Silt paves way for Main Street improvement project
Post Independent Staff
SILT — Some time around the third week of this month, according to Mayor Dave Moore, the town government hopes to embark on a Main Street Infrastructure Improvements Project designed to spruce up downtown along U.S. Highway 6, otherwise known as Main Street as it passes through Silt.
“This is one of my dreams that I’ve had for years,” confirmed Moore in a conversation with the Post Independent. “It was one of the main reasons that I wanted to become a trustee 10 years ago.”
The work was to have been started earlier in the summer, lamented Moore, who said, “We were supposed to have started two months ago.”
Moore noted that in his early tenure as a trustee he proposed a lodging tax on local hotels, motels and other lodging facilities, which failed twice before finally winning voter approval several years ago, at a rate of 2.5 percent. Part of the reasoning for the tax, he said, was to provide funds for a downtown beautification project, although the project has been on hold until now.

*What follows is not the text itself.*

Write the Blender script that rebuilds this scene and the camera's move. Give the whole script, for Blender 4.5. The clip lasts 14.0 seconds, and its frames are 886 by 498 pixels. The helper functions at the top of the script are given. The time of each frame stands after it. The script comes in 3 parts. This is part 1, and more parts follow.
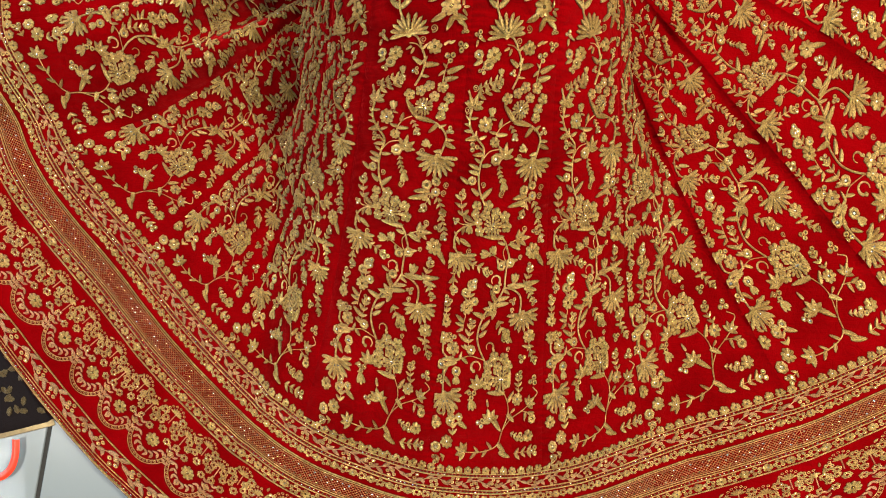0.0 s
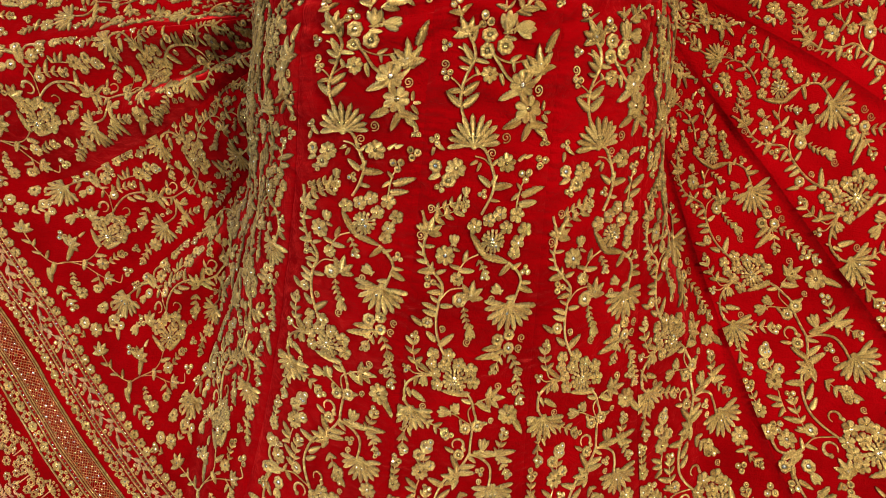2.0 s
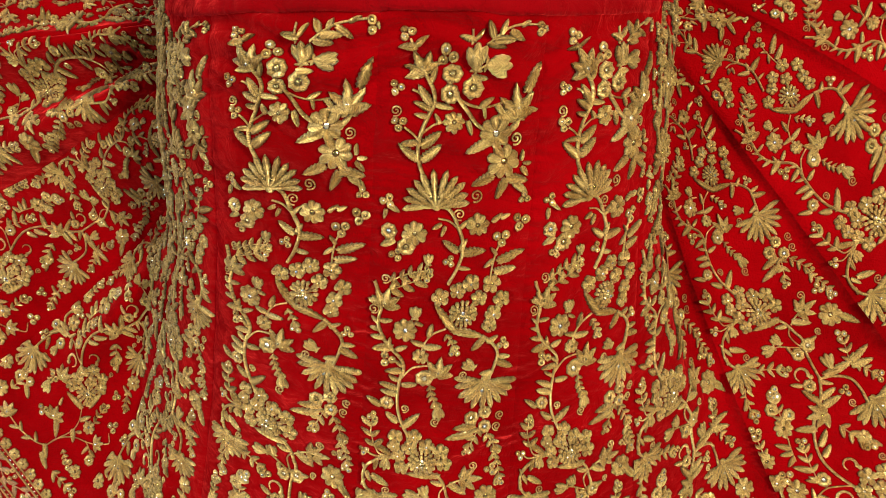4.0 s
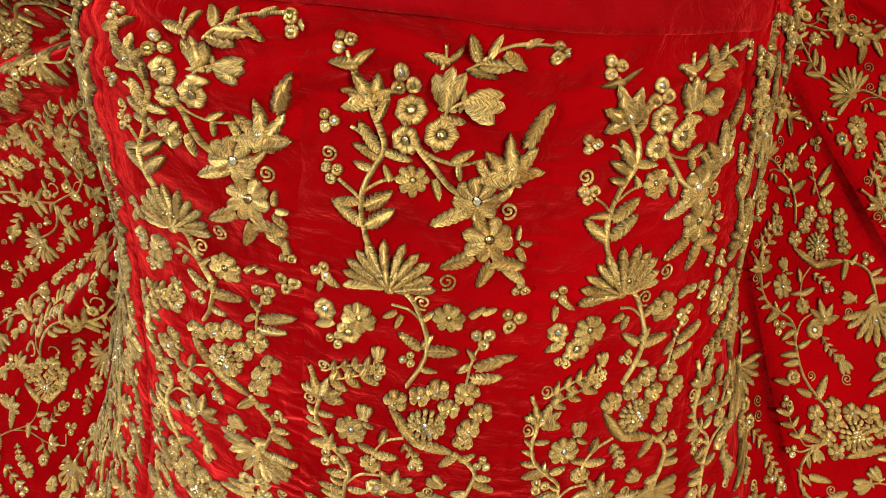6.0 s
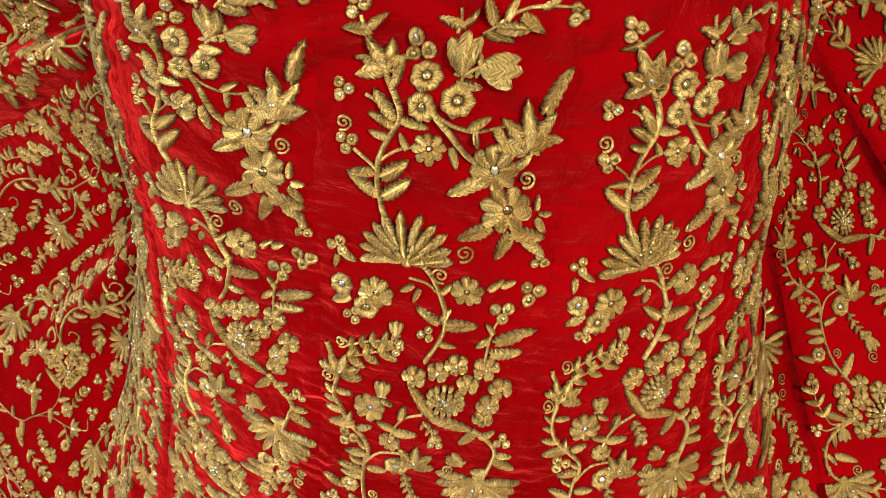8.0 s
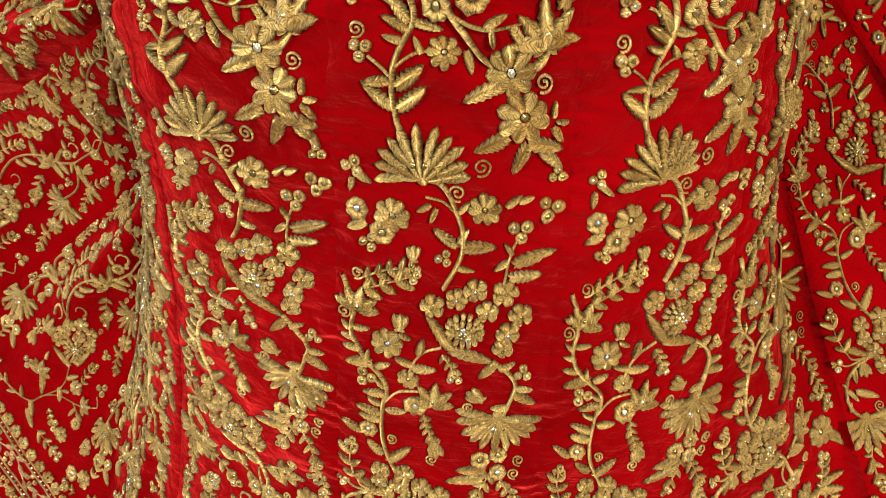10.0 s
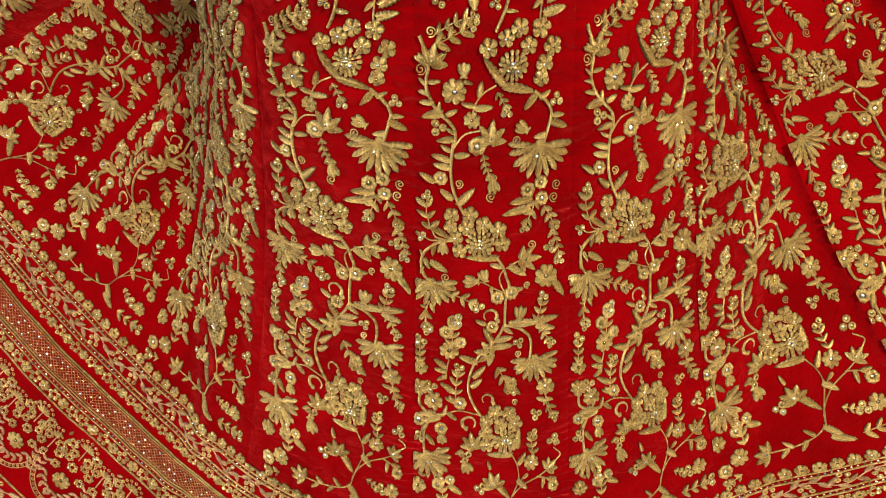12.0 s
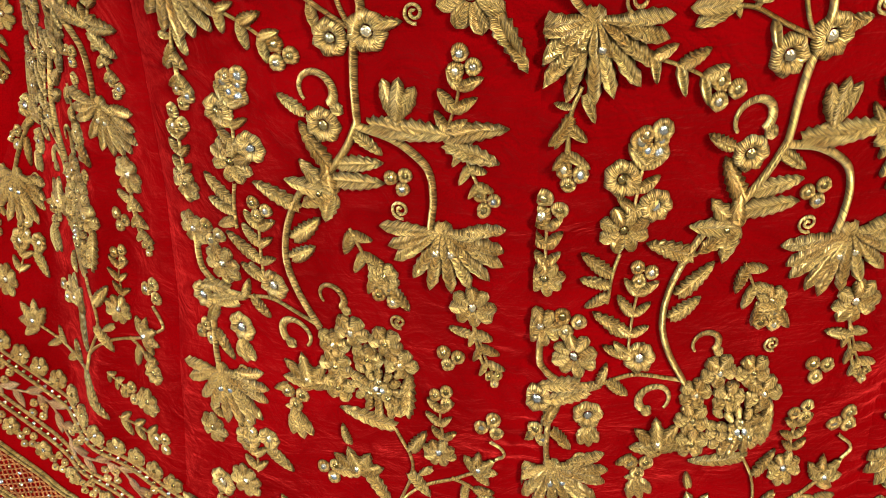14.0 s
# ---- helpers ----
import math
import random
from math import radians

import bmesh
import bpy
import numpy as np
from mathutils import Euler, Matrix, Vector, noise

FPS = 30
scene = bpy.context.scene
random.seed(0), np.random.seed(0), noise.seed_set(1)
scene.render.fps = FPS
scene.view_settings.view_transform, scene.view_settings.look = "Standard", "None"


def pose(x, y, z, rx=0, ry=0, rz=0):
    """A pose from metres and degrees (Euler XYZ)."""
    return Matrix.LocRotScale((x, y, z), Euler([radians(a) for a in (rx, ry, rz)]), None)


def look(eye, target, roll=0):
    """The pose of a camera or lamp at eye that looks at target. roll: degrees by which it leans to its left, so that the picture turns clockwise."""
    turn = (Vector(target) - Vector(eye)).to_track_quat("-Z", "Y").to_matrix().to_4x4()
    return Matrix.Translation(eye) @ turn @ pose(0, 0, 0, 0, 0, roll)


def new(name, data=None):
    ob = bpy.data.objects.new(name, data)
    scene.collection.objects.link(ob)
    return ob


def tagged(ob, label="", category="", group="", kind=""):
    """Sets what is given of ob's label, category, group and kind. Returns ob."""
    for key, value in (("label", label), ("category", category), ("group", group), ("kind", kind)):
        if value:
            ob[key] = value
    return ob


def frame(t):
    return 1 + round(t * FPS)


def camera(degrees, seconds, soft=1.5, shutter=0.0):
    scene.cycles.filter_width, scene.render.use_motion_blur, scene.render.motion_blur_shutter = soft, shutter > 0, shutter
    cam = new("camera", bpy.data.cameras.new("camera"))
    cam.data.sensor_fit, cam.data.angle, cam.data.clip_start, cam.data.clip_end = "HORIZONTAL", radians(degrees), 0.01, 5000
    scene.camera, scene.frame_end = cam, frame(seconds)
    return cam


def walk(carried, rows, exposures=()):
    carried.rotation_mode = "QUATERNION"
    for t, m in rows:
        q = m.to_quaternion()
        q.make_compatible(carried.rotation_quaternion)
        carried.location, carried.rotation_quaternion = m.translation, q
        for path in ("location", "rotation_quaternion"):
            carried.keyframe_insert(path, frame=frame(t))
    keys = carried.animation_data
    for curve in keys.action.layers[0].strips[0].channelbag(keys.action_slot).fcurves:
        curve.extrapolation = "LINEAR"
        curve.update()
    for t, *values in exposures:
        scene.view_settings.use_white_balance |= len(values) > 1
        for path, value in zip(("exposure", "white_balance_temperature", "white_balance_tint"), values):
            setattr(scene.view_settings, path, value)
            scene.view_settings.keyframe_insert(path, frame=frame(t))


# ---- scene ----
cam = camera(57.0, 14.0, soft=0.8)
METRES, EYE, TILT, LEAN, TURN = 1.8, 1.45, -90.0, 0.0, 0.0
ROWS = [
    (0.0, 0.0, 0.0, 0.0, 0.0, 0.0, -0.0),
    (0.5, -0.0082, 0.0373, 0.026, 0.2, 0.15, 2.97),
    (1.0, -0.0124, 0.0796, 0.052, 0.23, -0.2, 4.71),
    (1.5, 0.0469, 0.1399, 0.0837, 0.97, -0.23, -0.73),
    (2.0, 0.0791, 0.1711, 0.1075, 6.21, -1.21, -5.07),
    (4.5, 0.0642, 0.3003, 0.1766, 2.72, -5.64, -2.8),
    (5.0, 0.0949, 0.351, 0.1901, 7.77, -6.98, -8.6),
    (5.5, 0.0958, 0.3669, 0.1975, 9.67, -8.26, -8.61),
    (6.0, 0.0944, 0.3678, 0.2019, 10.69, -9.31, -9.18),
    (6.5, 0.0942, 0.3686, 0.2029, 11.49, -9.8, -9.18),
    (7.0, 0.099, 0.3688, 0.1986, 11.9, -9.87, -8.98),
    (7.5, 0.0962, 0.3702, 0.1967, 11.88, -10.08, -8.64),
    (10.0, 0.093, 0.3696, 0.1722, 11.44, -9.87, -6.57),
    (10.5, 0.083, 0.3277, 0.1241, 7.31, -9.56, -0.87),
    (11.0, 0.0817, 0.3166, 0.1147, 5.72, -10.85, 0.76),
    (11.5, 0.0702, 0.2864, 0.1087, 5.42, -11.09, 0.62),
    (12.0, 0.0603, 0.257, 0.0968, 5.14, -11.25, 1.47),
    (12.5, 0.0638, 0.2522, 0.1034, 5.56, -11.23, 1.49),
    (13.0, 0.043, 0.3163, 0.1132, 5.96, -12.89, 2.34),
    (13.5, 0.0084, 0.4583, 0.0452, 5.78, -14.41, 2.86),
    (14.0, -0.0013, 0.5238, 0.0004, 4.33, -16.53, 5.89),
]
walk(cam, [(t, pose(0, 0, EYE, TILT, LEAN, TURN) @ pose(METRES * x, METRES * y, METRES * z, 90 + pitch, roll, yaw)) for t, x, y, z, yaw, pitch, roll in ROWS])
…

Plans for the project, along with a number of computerized illustrations showing what the downtown is supposed to look like after the project is completed, are available for viewing on the town’s website, http://www.townofsilt.org.
Initially, the plan called for improvements along the north side of Main Street, starting at First Street and extending eastward to the roundabout at Ninth Street.
As currently planned, however, the project is to extend only from Third Street to Eighth Street due to funding problems. It is to include the installation of new sidewalks that are to be 10 feet wide, trees along the street, curb and gutter, bump-outs at each intersection, street lights, and large flower pots.
Public Works Director Gerry Pace said the project, as originally designed, was expected to cost approximately $1.4 million, which was to be covered largely by a $1 million grant to the town from Garfield County.
But unanticipated requirements from the Colorado Department of Transportation, which has jurisdiction over state highways, added nearly $200,000 in “unexpected expenses” to the costs of the project “and a couple of extra months of work schedule,” Moore noted.
Those unexpected expenses, he said, included approximately $80,000 to rebuild a culvert under the highway that did not come up to CDOT standards, and at least $42,000 to hire a consultant to work out easements along Highway 6 and get agreements from adjacent landowners to permit the town to stage some of the preliminary work on private property.
The result, Pace said, is that the project is now scheduled to begin on or about Aug. 23, and unless more funding is secured it will not be as extensive as originally planned.
“So, this is not yet set in stone,” Pace remarked.
“We will be going back before Garfield County” to seek more money, Moore said.